R.E.M. felt fine, even though it was the end of the world as they knew it.
Leaving aside the raft of current problems facing the planet, the economy and our industry…
…and restricting our event horizon to the bubble that we construction lawyers inhabit, do we feel fine when we hear that the sanctity, purity and unassailable simplicity of the on demand bond has been cracked?
On demand bonds and the first gulf war
When the UN imposed sanctions on Iraq after the invasion of Kuwait, it became illegal to continue with a number of contracts being carried out in Iraq and Kuwait. Despite this, a number of on demand bonds were called against contractors who withdrew their services from those countries. There were even allegations that some on demand bonds had been called before contractors had the chance to say they were going to withdraw their services.
There was a great deal of discussion about whether you could call a contractor’s bond (under English law) where the reason for the call was that the contractor was refusing to do something which was in itself prohibited by English law, or where there was no reason for the call.
Some bondsmen (sureties) said that “a bond was a bond” and if an on-demand bond was not honoured the entire international bond market would collapse because of a lack of confidence. The underlying contract and the underlying circumstances were irrelevant. The bonds had to be paid.
This assertion reflected a common view (see, for example, RD Harbottle (Mercantile) Ltd v National Westminster Bank Ltd ):
“Except possibly in clear cases of fraud of which the banks have notice, the court will leave the merchants to settle their disputes under the contract by litigation or arbitration… The courts are not concerned with their difficulties… these are risks which the merchants take. In this case the plaintiffs took the risk of the unconditional wording of the guarantees. The machinery and commitments of banks are on a different level. They must be allowed to be honoured, free from interference by the courts. Otherwise, trust in international commerce could be irreparably damaged.”
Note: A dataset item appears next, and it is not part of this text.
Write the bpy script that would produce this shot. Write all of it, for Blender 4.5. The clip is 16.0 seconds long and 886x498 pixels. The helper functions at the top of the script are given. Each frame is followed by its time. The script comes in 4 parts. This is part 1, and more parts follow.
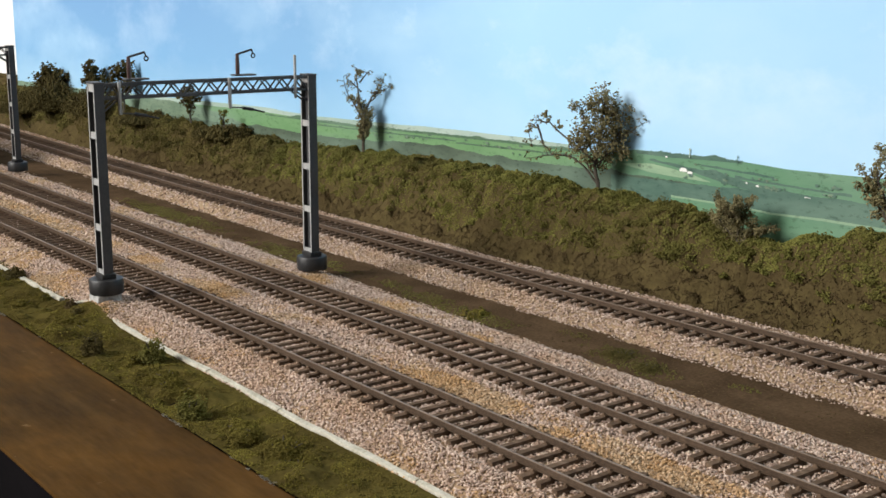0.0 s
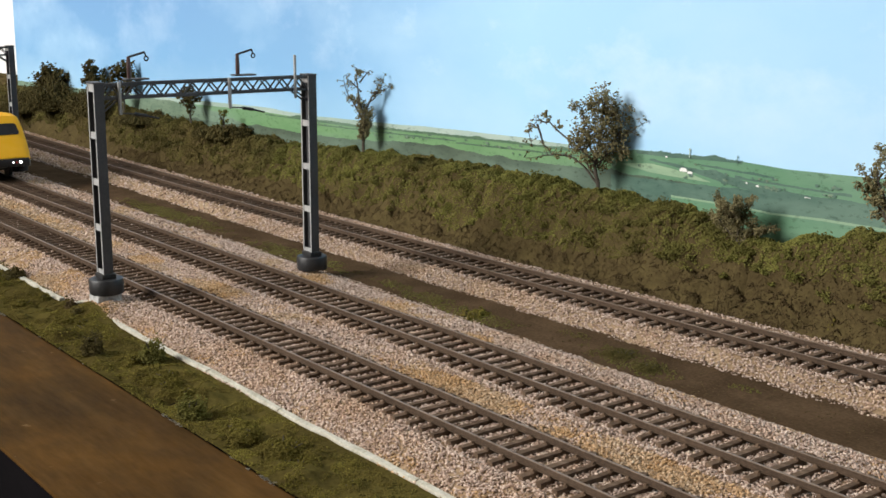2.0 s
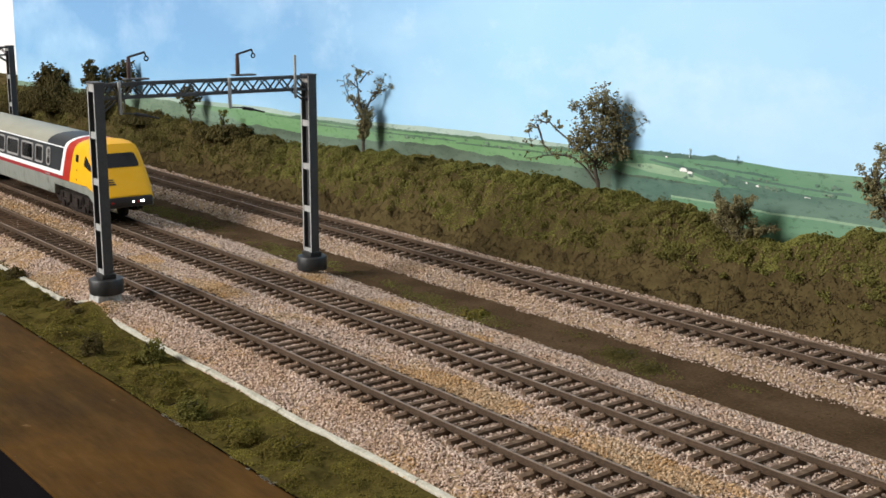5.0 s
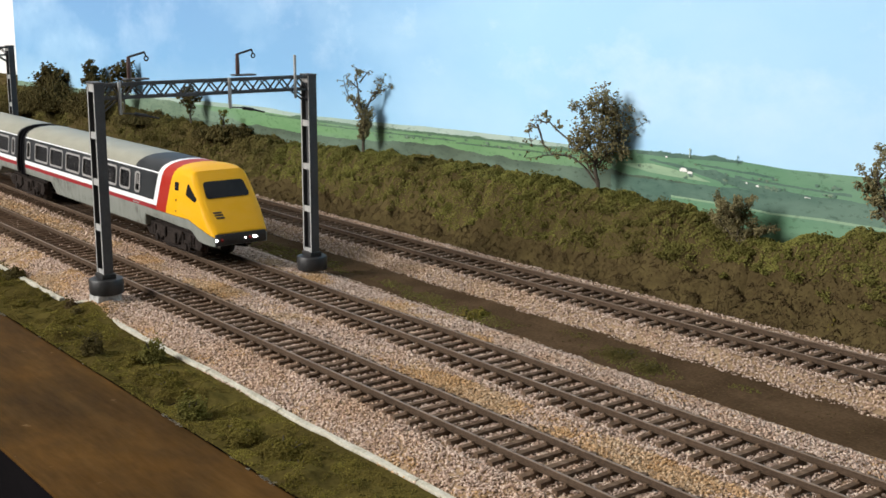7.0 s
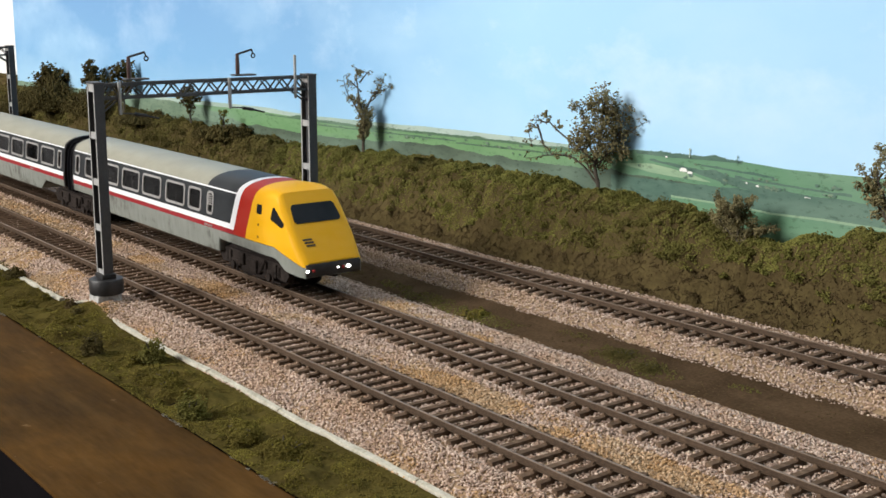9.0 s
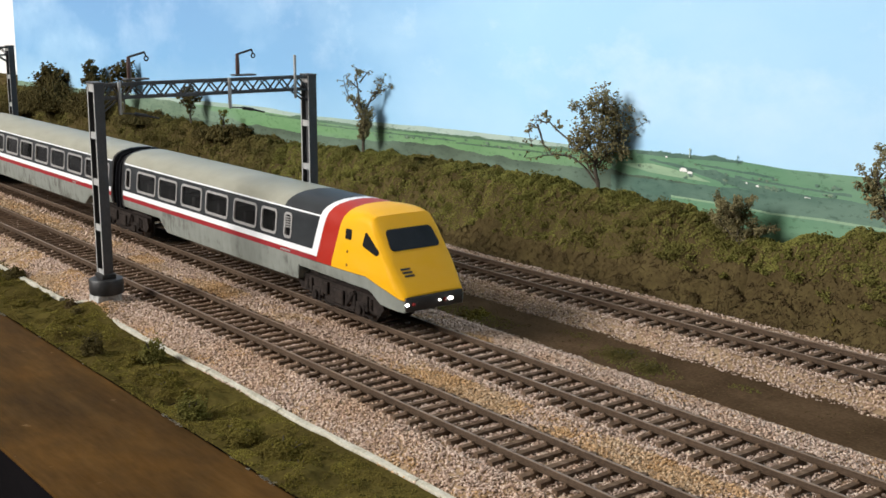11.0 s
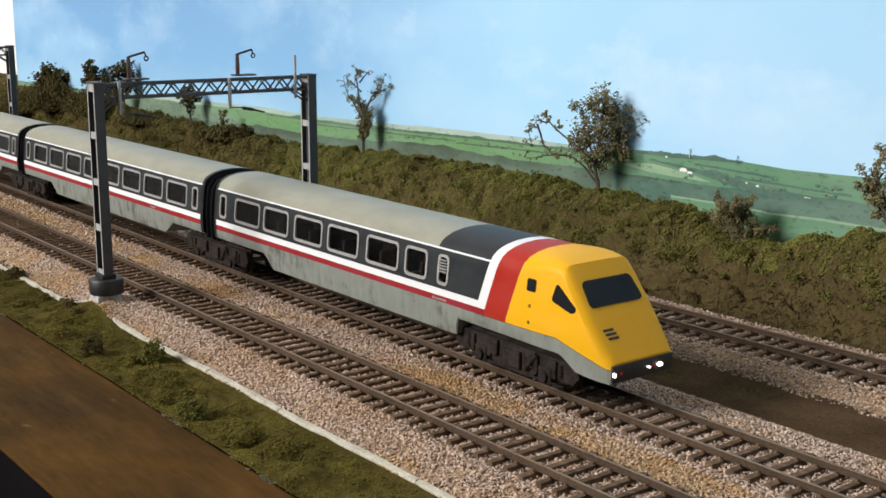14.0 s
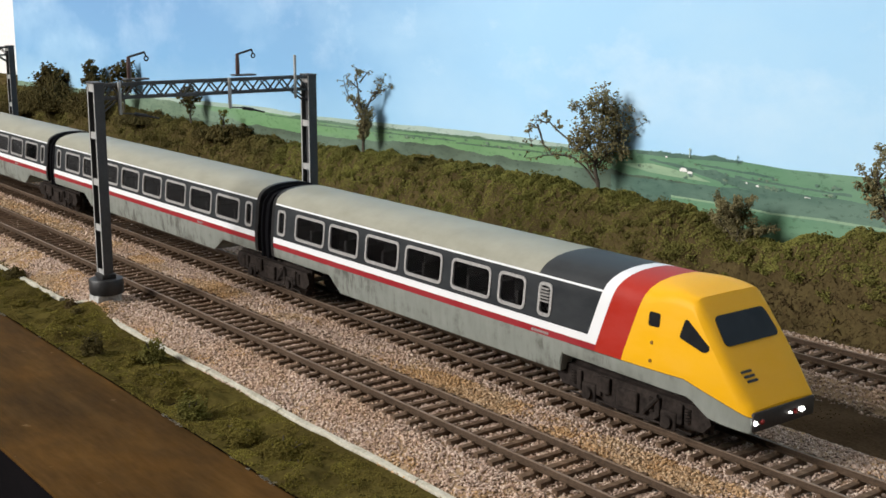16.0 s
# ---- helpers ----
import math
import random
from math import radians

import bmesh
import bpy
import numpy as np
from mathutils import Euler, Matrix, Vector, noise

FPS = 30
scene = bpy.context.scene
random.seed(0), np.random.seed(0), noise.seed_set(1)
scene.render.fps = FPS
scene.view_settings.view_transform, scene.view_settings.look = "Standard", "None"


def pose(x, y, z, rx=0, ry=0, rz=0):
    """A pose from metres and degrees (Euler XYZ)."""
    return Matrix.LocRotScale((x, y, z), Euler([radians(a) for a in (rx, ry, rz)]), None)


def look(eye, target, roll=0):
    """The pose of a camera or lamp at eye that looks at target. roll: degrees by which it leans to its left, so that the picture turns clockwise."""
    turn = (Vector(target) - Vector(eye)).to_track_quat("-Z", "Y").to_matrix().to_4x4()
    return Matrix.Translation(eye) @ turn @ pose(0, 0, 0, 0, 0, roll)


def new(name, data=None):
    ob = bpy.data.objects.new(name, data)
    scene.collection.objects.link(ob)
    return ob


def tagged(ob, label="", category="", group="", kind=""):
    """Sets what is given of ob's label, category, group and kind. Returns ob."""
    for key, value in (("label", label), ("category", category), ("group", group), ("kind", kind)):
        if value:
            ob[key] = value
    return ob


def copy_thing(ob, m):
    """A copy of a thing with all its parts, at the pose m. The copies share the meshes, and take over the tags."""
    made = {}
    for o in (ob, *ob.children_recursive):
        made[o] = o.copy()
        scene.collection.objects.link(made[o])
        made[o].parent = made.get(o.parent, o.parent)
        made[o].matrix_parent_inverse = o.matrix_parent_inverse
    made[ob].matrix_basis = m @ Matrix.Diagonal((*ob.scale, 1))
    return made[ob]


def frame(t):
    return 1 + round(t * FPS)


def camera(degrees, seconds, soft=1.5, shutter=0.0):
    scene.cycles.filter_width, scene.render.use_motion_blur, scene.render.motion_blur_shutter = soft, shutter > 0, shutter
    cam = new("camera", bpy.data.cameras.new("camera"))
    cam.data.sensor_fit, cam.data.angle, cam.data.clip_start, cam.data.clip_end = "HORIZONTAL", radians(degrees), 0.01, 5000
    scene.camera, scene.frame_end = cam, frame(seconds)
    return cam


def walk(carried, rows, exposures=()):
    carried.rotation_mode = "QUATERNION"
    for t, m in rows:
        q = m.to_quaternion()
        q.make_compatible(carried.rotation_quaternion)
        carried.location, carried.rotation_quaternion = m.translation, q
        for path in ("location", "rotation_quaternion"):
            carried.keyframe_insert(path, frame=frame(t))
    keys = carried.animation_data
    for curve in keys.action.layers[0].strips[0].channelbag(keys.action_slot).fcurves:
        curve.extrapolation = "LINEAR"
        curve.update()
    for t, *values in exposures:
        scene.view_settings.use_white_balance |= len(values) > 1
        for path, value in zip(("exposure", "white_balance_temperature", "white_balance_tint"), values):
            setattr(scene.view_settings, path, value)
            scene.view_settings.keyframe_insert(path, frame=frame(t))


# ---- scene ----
# A model railway in 4 mm scale: lengths below are in millimetres, the rail tops lie 1 m over the floor.
# x runs along the tracks, y away from the operator's side.
MM = 0.001
RAIL_TOP = 1000.0


def at(x, y, z):
    """World place in metres of a place in millimetres, z from the rail tops."""
    return Vector((x * MM, y * MM, (z + RAIL_TOP) * MM))


# ---- camera ----
cam = camera(40.6, 16.0, soft=1.6)
YAW, PITCH, ROLL = radians(142.295), radians(11.722), 0.21
EYE = at(0, -229.7, 130.4)
AIM = EYE + Vector((math.cos(YAW) * math.cos(PITCH), math.sin(YAW) * math.cos(PITCH), -math.sin(PITCH)))
walk(cam, [(0.0, look(EYE, AIM, ROLL)), (16.0, look(EYE, AIM, ROLL))], [(0.0, 0.0), (9.0, 0.0), (12.5, -0.04), (16.0, -0.10)])

# ---- light: an assumed hall out of view with one high window, the sky beyond it ----
world = bpy.data.worlds.new("sky")
scene.world = world
world.use_nodes = True
sky = world.node_tree.nodes.new("ShaderNodeTexSky")
sky.sky_type, sky.sun_disc = "NISHITA", False
sky.sun_elevation, sky.sun_rotation = radians(38), radians(200)
world.node_tree.links.new(sky.outputs[0], world.node_tree.nodes["Background"].inputs[0])
world.node_tree.nodes["Background"].inputs[1].default_value = 0.12
WIN_X0, WIN_X1, WIN_Z0, WIN_Z1, WIN_Y = -2.2, -0.7, 1.95, 3.5, -2.8
lamp_data = bpy.data.lights.new("window_daylight", "AREA")
lamp_data.shape, lamp_data.size, lamp_data.size_y = "RECTANGLE", WIN_X1 - WIN_X0 - 0.1, WIN_Z1 - WIN_Z0 - 0.1
lamp_data.energy, lamp_data.color = 211, (1.0, 0.96, 0.90)
lamp = new("window_daylight", lamp_data)
lamp.matrix_world = look(((WIN_X0 + WIN_X1) / 2, WIN_Y - 0.03, (WIN_Z0 + WIN_Z1) / 2), ((WIN_X0 + WIN_X1) / 2, 0.1, (WIN_Z0 + WIN_Z1) / 2))
scene.view_settings.exposure = 0.0


# ---- materials ----
class Graph:
    """A node material in the making."""

    def __init__(self, name):
        self.m = bpy.data.materials.new(name)
        self.m.use_nodes = True
        self.n, self.l = self.m.node_tree.nodes, self.m.node_tree.links
        self.bsdf = self.n["Principled BSDF"]
        self.co = self.n.new("ShaderNodeTexCoord").outputs["Object"]

    def put(self, socket, value):
        if isinstance(value, bpy.types.NodeSocket):
            self.l.new(value, socket)
        elif isinstance(value, tuple) and len(value) == 3 and socket.type == "RGBA":
            socket.default_value = (*value, 1)
        else:
            socket.default_value = value

    def math(self, op, a, b=0.0):
        n = self.n.new("ShaderNodeMath")
        n.operation = op
        self.put(n.inputs[0], a), self.put(n.inputs[1], b)
        return n.outputs[0]

    def mix(self, fac, a, b, blend="MIX"):
        n = self.n.new("ShaderNodeMix")
        n.data_type, n.blend_type = "RGBA", blend
        self.put(n.inputs[0], fac), self.put(n.inputs[6], a), self.put(n.inputs[7], b)
        return n.outputs[2]

    def noise(self, per_mm, detail=3.0, rough=0.55, stretch=(1, 1, 1)):
        mp = self.n.new("ShaderNodeMapping")
        mp.inputs["Scale"].default_value = stretch
        self.l.new(self.co, mp.inputs[0])
        n = self.n.new("ShaderNodeTexNoise")
        n.inputs["Scale"].default_value, n.inputs["Detail"].default_value, n.inputs["Roughness"].default_value = per_mm * 1000, detail, rough
        self.l.new(mp.outputs[0], n.inputs["Vector"])
        return n.outputs[0]

    def ramp(self, fac, *stops):
        n = self.n.new("ShaderNodeValToRGB")
        while len(n.color_ramp.elements) < len(stops):
            n.color_ramp.elements.new(0.5)
        for e, (p, c) in zip(n.color_ramp.elements, stops):
            e.position, e.color = p, (*c, 1)
        self.l.new(fac, n.inputs[0])
        return n.outputs[0]

    def island(self):
        return self.n.new("ShaderNodeNewGeometry").outputs["Random Per Island"]

    def piece(self):
        return self.n.new("ShaderNodeObjectInfo").outputs["Random"]

    def xyz(self):
        n = self.n.new("ShaderNodeSeparateXYZ")
        self.l.new(self.co, n.inputs[0])
        return [self.math("MULTIPLY", o, 1000.0) for o in n.outputs]

    def done(self, colour, rough=0.6, metal=0.0, bump=None, depth=0.2, spec=0.5):
        self.put(self.bsdf.inputs["Base Color"], colour)
        self.put(self.bsdf.inputs["Roughness"], rough)
        self.bsdf.inputs["Metallic"].default_value = metal
        self.bsdf.inputs["Specular IOR Level"].default_value = spec
        if bump is not None:
            b = self.n.new("ShaderNodeBump")
            b.inputs["Strength"].default_value, b.inputs["Distance"].default_value = 0.7, depth * MM
            self.l.new(bump, b.inputs["Height"])
            self.l.new(b.outputs[0], self.bsdf.inputs["Normal"])
        return self.m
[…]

I remember calling up the DTI who said that they had received a series of phone calls asking for help. After not much time at all a further SI was passed which specifically prevented UK banks from paying.
Bonds were defined in the SI as:
“4. 4 (a) an agreement under which a person (“the obligor”) agrees that, if called upon to do so, or if a third party fails to fulfil contractual obligations owed to another, the obligor will make payment…”
The key word there is “or”. There were conditional bonds and on demand bonds and this was not a woolly distinction, it was a case of “either – or”.
Simon Carves Ltd v Ensus UK Ltd
I’m not sure that we can say that the walls protecting the on demand bond have now tumbled down. This judgment arose from an assertion that the bond was null and void, rather than whether the justification for calling the bond was meritorious by reference to a substantive claim and losses. The underlying contract was looked at to see whether the bond could be null and void…
…but the fact is the court did look at the underlying contract.
Another crack in the wall?
Of course, it remains to be seen whether this is a one-off or whether further cracks will appear.
But as the US Army Corps of Engineers have pointed out, once the water from the Mississippi River emerges from the spillway and starts to roll across the Atchafalaya River basin, it will in all likelihood carry on rolling.